The Force of Robert Longo’s Epic Blacks An interview with the artist
By Dian Parker
There are many black colors, black within black within black. Couple black with disturbing images like mass shootings or police riots, and black drops down even deeper. A black hole of images. Then take the black and the violent image, and draw it with layer after layer of charcoal, blown to a monumental size where you become aware that this is not a photograph but a work of art. You slow down and then stop, stunned. You are now seeing texture, line, negative space, and the sheer artistry in making these pictures. Pictures that we stare at every day online. You begin to realize these images are alive. These images have consequences. Archetypal images: an atomic bomb, crashing waves, a shark’s mouth, an old-growth tree, a rubber raft of refugees on the open sea—these are Robert Longo’s subjects.

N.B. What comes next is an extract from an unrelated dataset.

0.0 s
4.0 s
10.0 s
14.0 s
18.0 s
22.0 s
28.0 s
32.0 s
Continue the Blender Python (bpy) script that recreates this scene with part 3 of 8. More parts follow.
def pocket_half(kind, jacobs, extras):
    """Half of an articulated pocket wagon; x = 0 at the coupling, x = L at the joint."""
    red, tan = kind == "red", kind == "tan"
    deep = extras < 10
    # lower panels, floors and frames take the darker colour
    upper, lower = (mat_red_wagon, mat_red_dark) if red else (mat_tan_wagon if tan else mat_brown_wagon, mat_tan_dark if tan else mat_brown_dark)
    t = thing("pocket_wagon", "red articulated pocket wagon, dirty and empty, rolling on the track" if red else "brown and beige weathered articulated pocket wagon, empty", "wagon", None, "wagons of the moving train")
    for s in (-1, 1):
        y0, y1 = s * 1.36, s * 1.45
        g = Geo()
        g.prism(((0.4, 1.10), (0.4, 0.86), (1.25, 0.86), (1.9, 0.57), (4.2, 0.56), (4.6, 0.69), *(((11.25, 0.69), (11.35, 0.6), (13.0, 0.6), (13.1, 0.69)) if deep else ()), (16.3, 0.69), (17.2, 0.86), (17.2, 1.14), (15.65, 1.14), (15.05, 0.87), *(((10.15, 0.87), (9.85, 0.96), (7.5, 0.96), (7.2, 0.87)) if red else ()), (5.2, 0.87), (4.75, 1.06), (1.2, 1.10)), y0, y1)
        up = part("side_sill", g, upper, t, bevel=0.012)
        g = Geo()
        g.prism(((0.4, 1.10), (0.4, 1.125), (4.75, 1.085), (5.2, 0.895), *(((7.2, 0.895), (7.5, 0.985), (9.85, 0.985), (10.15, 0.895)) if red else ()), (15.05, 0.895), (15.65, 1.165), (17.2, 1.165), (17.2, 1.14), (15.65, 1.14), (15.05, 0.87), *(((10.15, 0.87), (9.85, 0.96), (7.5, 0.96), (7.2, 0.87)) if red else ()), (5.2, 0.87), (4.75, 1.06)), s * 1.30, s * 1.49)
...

I was honored to meet with Longo in his Soho studio, where he has worked for the past 40 years. Upon entering, Alex, one of his assistants, warns me that anything I set down will be covered in charcoal. Fresh white lilies are placed in vases throughout the studio, a sharp contrast to two huge gray tarps tented over projectors used for composing the images. Black dust covers every surface. On the walls are large works in process, all on paper. Long views—masses of refugees with umbrellas and close-ups—the head of a whale, its eye small yet seeing. As we talk, Longo takes an eraser and tweaks the eye.
In 1970, upon seeing the now iconic image of the Kent State shooting, he realized that he went to high school with the student lying dead on the ground killed by police. Longo was 17. “I became completely motivated,” he tells Observer. A few years later, he became known as one of the Pictures Generation that challenged mass media imagery with their art: Richard Prince, Barbara Kruger, Laurie Simmons and Cindy Sherman, his partner for a number of years who remains his close friend. He made the series Men in the Cities, 1979-83, a sequence of graphite drawings of men and women, smartly dressed, displaying psychotic contortions. Recently, he reenacted these photographs using Nicole Kidman for a feature in W Magazine.
In between solo and group exhibitions, he directed the cyberpunk movie Johnny Mnemonic with Keanu Reeves, written by William Gibson. This was 1992. Longo says that he never wanted to work in Hollywood again. “After that, I was lost. Had no money. My wife at the time said, ‘Go and draw.’” The result was 366 drawings, one a day—it was a leap year—collectively titled Magellan, that “ironically became the vocabulary of everything that comes after.”
Born in 1953 in Brooklyn, Longo grew up on television and movies. After seeing his classmate dead, shot by the cops, “The light went on.” He came to realize that the images we are inundated with every day have weight, but you need to take them in differently. “Drawing is the basis for everything. It’s about looking. My work is for the viewer to reflect on these images. There are consequences of images on the psyche.”
At the Milwaukee Art Museum through February 23 is the exhibition, “Robert Longo: The Acceleration of History,” featuring thirty-three drawings, three sculptures and two videos—work curated by Margaret Andera that represents the past ten years of his career. Longo describes it as “the last decade’s successive shocks to the American enterprise, beginning with Ferguson to the present,” then adds, “Margaret got the work, the emotional state and the psychic toll it can take on you. She is the closest to how my work should be presented. I’m very happy with it.”